I have stripped this explanation of the curious wrinkle that a bank employee had approached the customer, now the claimant, for a very large loan. Lord Justice Pill (from paragraph 54) expands on an earlier brief reference to this odd reversal of the normal relations between bank and customer. Even this, the judge said, “unpromising though the background may be from the point of view of the bank”, did not counter the express and narrow provisions of Rule 31.6.
Conclusion
The judgment is important as a reminder that Rule 31.6 is a narrow test, that the word “only” was put in there for a purpose, and that a party seeking broad disclosure must get over the “supportive or adverse” hurdle if that is the ground of resistance. There is a point of view which is not to be ignored to the effect that the giving party is, as a result, put to a more onerous task of selection which itself takes time and costs money; this must be set against the benefit, for both sides, of the narrow disclosure which results.

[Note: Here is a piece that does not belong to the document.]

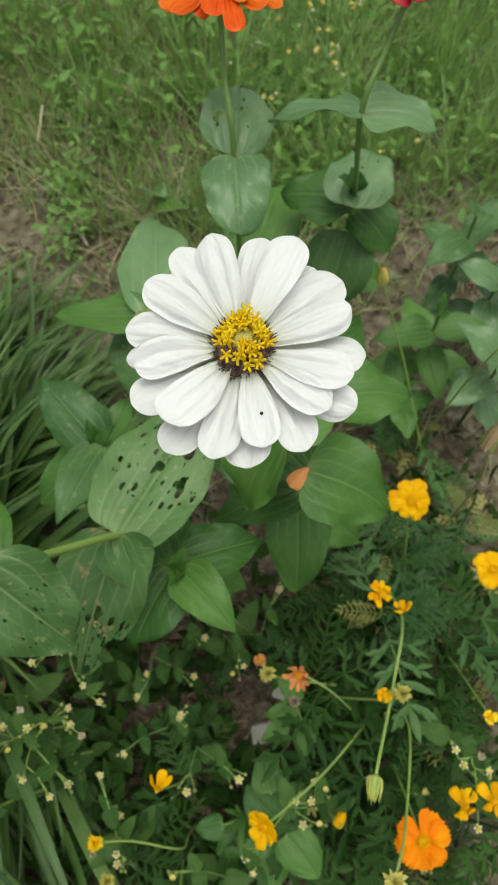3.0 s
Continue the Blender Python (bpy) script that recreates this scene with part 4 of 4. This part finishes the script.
    spent_head(m, (-0.119, -0.146, 0.2), 2.2, BRISTLE[M_GREENDISC.name], M_GREENDISC, "round yellow head")
    stalk(m, [(-0.06, -0.15, 0.1), (-0.049, -0.159, 0.268)])
    spent_head(m, (-0.049, -0.159, 0.272), 2.2, BRISTLE[M_GREENDISC.name], M_GREENDISC, "greenish yellow head")
    for i, (bx, by, hh) in enumerate(((0.02, -0.16, 0.15), (0.10, -0.17, 0.17), (0.19, -0.15, 0.18), (0.09, 0.10, 0.17), (0.11, 0.04, 0.19), (0.20, 0.03, 0.18),
                                      (0.27, 0.02, 0.2), (0.28, 0.12, 0.2), (0.26, -0.12, 0.18), (0.18, 0.22, 0.16))):
        cosmos_plant((bx, by), (bx + 0.01, by + 0.01, hh), 30 + i, 8)
    # Unseen rows added behind the camera to keep sky light off the bed.
    for i in range(13):
        q = random.Random(300 + i)
        bx, by = -0.36 + 0.058 * i, -0.31 - 0.07 * (i % 3)
        cosmos_plant((bx, by), (bx + q.uniform(-0.02, 0.02), by - 0.01, q.uniform(0.28, 0.38)), 60 + i, 14, reach=1.25)
    stub = thing("cosmos_plant", (0.016, 0.045, 0.0), "small salmon orange cosmos floret on a short stalk", "flower", "cosmos in the bed")
    stalk(stub, [(0.03, 0.05, -0.005), (0.016, 0.045, 0.142)])
    cosmos_head(stub, (0.016, 0.045, 0.144), (0, 0, 1), 0.013, 5, M_SALMON, 41, 1.0, "", 0.9)


cosmos_bed()


# ---------------------------------------------------------------- small white-and-yellow weeds
BUTTON = dome("flower_head", 0.0020, 0.0017, 6, 14, 0.45, 4)
BUTTON.materials.append(M_BUTTON)

PUFF = puff_mesh()
PUFF.materials.append(M_PUFF)


def ray_ring():
    pieces = []
    for k in range(5):
        a = 2 * math.pi * k / 5
        c, s = math.cos(a), math.sin(a)
        vs = [(q * c - e * w * s, q * s + e * w * c, 0.0006) for q, w in ((0.0015, 0.0006), (0.0026, 0.0010), (0.0033, 0.0008)) for e in (-1, 1)]
        pieces.append((vs, [(0, 1, 3, 2), (2, 3, 5, 4)], [(0.5, 0.5)] * 6))
    return joined("ray_ring", pieces)


CLOSED = dome("flower_head", 0.0017, 0.0024, 5, 9, 0.2, 5)
CLOSED.materials.append(M_GREENBUD)
PALE_BUTTON = dome("flower_head", 0.0017, 0.0022, 5, 10, 0.4, 5)
PALE_BUTTON.materials.append(M_RAY)
RING = ray_ring()
RING.materials.append(M_RAY)
GALS = []
for i in range(6):
    g = random.Random(i)
    GALS.append(sheet("leaf", lambda s: ovate(s) * (1 + 0.13 * ((s * 7.0) % 1.0 - 0.5)), g.uniform(0.024, 0.042), g.uniform(0.013, 0.022), 28, 8,
                      lambda S, C: 0.004 * S - 0.006 * S * S + 0.0022 * np.abs(C) * (1 - 0.6 * S) + 0.0008 * np.sin(14 * S) * np.abs(C), 0.0003))
    GALS[-1].materials.append(M_GALLEAF)


def button_weed(base, fork, heads, seed, leaves=10, puffs=()):
    """A branching weed: thin stems, paired toothed leaves, tiny heads at the given places."""
    r = random.Random(seed)
    z = thing("button_weed", (base[0], base[1], -0.005), "weed with thin stems and tiny white and yellow flower heads", "weed", "small flowering weeds")
    b, f = V(base[0], base[1], -0.01), Vector(fork)
    mid = b.lerp(f, 0.5) + V(r.uniform(-0.02, 0.02), r.uniform(-0.02, 0.02), 0.01)
    shoot = M_STEM if seed < 20 else M_STEM_DARK
    part("stem", tube("stem", (b, mid, f), 0.0016, 0.0011, 6, 6), shoot, z)
    joints = [f]
    for i, h in enumerate(heads):
        h = Vector(h)
        o = min(joints, key=lambda j: (j - h).length + 0.35 * (j - f).length)
        kink = o.lerp(h, 0.55) + V(r.uniform(-0.005, 0.005), r.uniform(-0.005, 0.005), r.uniform(-0.004, 0.002))
        joints.append(kink)
        part("stem", tube("stem", (o, kink, h), 0.0008, 0.0005, 5, 5), shoot, z)
        q = Matrix.Translation(h) @ pose(0, 0, 0, r.uniform(-25, 35), r.uniform(-25, 25), r.uniform(0, 360))
        if i in puffs:
            part("flower_head", PUFF, M_PUFF, z, "faded pinkish seed puff", q @ Matrix.Scale(1.55 if seed == 2 else 1.2, 4))
        else:
            q = q @ Matrix.Scale(r.uniform(1.15, 1.45), 4)
            head = part("flower_head", BUTTON, M_BUTTON, z, "", q)
            if r.random() < 0.85:
                part("ray_ring", RING, M_RAY, head, "", q @ Matrix.Diagonal((0.92, 0.92, 1, 1)))
            for _ in range(r.choice((1, 1, 2, 3))):
                e = h + V(r.uniform(-0.008, 0.008), r.uniform(-0.008, 0.008), r.uniform(-0.006, 0.002))
                part("stem", tube("stem", (kink, kink.lerp(e, 0.6), e), 0.0006, 0.0004, 4, 3), M_STEM, z)
                part("flower_head", CLOSED, M_GREENBUD, z, "", Matrix.Translation(e))
        if i % 3 == 0:
            for side in (0, 180):
                k = r.uniform(0.45, 0.8)
                lq = Matrix.Translation(kink) @ pose(0, 0, 0, 0, 0, r.uniform(0, 40) + side + 70 * i) @ pose(0, 0, 0, r.uniform(0, 35)) @ Matrix.Diagonal((k, k, k, 1))
                part("leaf", GALS[r.randrange(6)], M_GALLEAF, z, "", lq)
    line = curve_points((b, mid, f), 6)
    for i in range(leaves):
        c = line[min(len(line) - 1, 2 + (i // 2 * 2) * (len(line) - 2) // max(leaves, 1))]
        k = r.uniform(0.6, 1.3)
        lq = Matrix.Translation(c) @ pose(0, 0, 0, 0, 0, (i % 2) * 180 + (i // 2) * 90 + seed * 31 + r.uniform(-20, 20)) @ pose(0, 0, 0, r.uniform(-5, 30), r.uniform(-15, 15), 0) @ Matrix.Diagonal((k, k, k, 1))
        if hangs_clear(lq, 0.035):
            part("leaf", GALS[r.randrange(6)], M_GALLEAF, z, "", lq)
    return z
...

This judgment reaches public attention (I, for one, missed it when it was published at the end of last year) at the same time as the West African Gas Pipeline judgment in which a disclosing party was punished in costs for failing to disclose material which should have been disclosed. Though they appear to pull in opposite directions, there is nothing inconsistent between the two judgments. Disclosure involves asking a series of questions which start with Rule 31.6 and end with the question whether the giving party has in fact produced everything it was supposed to produce. In between lie two other stages – whether the search was reasonable and proportionate, and whether the whole process can be cut down by intelligent appraisal, followed by agreement or order, that the scope of disclosure may be narrowed by asking the question “are these documents really necessary?”

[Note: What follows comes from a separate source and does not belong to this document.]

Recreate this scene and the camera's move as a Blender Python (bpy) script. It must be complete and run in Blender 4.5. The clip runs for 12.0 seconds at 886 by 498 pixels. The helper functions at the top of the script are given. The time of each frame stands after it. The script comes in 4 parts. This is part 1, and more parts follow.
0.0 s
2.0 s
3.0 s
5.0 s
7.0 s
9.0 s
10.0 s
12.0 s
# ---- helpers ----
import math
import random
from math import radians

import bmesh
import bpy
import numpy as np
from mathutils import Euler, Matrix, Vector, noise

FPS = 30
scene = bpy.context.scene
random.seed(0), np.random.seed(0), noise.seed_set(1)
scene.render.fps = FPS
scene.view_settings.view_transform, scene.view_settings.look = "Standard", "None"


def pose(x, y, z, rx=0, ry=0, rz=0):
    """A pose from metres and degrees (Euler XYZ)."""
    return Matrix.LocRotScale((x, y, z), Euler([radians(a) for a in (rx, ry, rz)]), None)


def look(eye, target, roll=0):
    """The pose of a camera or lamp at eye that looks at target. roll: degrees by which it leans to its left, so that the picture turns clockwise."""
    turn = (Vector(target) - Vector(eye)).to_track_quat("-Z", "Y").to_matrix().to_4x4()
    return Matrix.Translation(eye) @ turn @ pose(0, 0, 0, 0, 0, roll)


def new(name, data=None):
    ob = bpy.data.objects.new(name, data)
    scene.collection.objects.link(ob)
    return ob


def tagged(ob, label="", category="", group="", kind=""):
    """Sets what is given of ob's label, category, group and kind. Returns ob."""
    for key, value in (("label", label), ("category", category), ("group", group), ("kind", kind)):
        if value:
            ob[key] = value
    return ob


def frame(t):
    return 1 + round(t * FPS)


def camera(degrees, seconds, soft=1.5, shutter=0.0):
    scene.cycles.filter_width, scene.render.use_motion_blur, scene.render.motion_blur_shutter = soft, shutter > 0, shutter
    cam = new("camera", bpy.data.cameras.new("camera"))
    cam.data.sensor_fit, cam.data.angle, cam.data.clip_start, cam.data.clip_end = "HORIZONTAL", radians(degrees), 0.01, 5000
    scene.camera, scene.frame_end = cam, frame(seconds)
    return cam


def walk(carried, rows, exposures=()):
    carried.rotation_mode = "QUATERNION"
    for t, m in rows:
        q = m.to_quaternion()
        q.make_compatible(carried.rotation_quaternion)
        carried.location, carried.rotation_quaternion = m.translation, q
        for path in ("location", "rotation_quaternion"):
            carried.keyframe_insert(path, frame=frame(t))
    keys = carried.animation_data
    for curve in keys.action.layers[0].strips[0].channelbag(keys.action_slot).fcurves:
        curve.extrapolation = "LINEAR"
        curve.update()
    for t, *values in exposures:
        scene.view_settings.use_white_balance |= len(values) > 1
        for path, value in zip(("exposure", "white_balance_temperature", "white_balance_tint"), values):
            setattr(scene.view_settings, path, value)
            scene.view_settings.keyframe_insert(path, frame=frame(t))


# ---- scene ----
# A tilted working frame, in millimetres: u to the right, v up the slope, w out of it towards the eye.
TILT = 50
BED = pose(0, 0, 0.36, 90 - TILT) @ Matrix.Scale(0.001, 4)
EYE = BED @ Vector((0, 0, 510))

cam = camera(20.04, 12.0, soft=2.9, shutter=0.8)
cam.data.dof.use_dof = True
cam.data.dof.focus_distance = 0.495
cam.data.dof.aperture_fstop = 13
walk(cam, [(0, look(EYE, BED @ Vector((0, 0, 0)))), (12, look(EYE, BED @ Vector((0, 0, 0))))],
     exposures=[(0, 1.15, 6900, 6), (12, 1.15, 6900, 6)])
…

The complexity of these questions as a legal and practical matter emphasise that disclosure is a specialist skill, not merely a mechanical task. The very fact that two able teams of lawyers can carry an argument about Rule 31.6 as far as the Court of Appeal shows that points of substance can arise from a relatively straightforward-looking rule. The West African Gas Pipeline case shows how the mightiest firms can come unstuck in the execution of admitted obligations. If you add to these points of law and practice the scope for saving costs by putting discretionary boundaries around the scope of disclosure, and for using technology to cut down the task whilst complying with formal obligations, it is clear that disclosure is not a game for amateurs.
By the way, US readers may have come across the expression “relevant is irrelevant” before. It is one used by Ralph Losey – you will find it most recently in his article Ethics of Electronic Discovery – Part One, and I sent him my old article only last week on seeing his use of the phrase. If anyone in the UK feels oppressed by the Court of Appeal’s picky emphasis on what the rules actually say, go and have a look at what happens when discovery is allowed to range free, unrestrained by questions like “what do we actually need for justice to be done”. Then you will see why I find it hard not to smile when a US lawyer opines that “US discovery is two years ahead of the UK”. So it is, of course, in much the same way as the fastest lemming is out in front in the rush for the water. We have got to rein it in, and the bare words of the rules are a good place to start.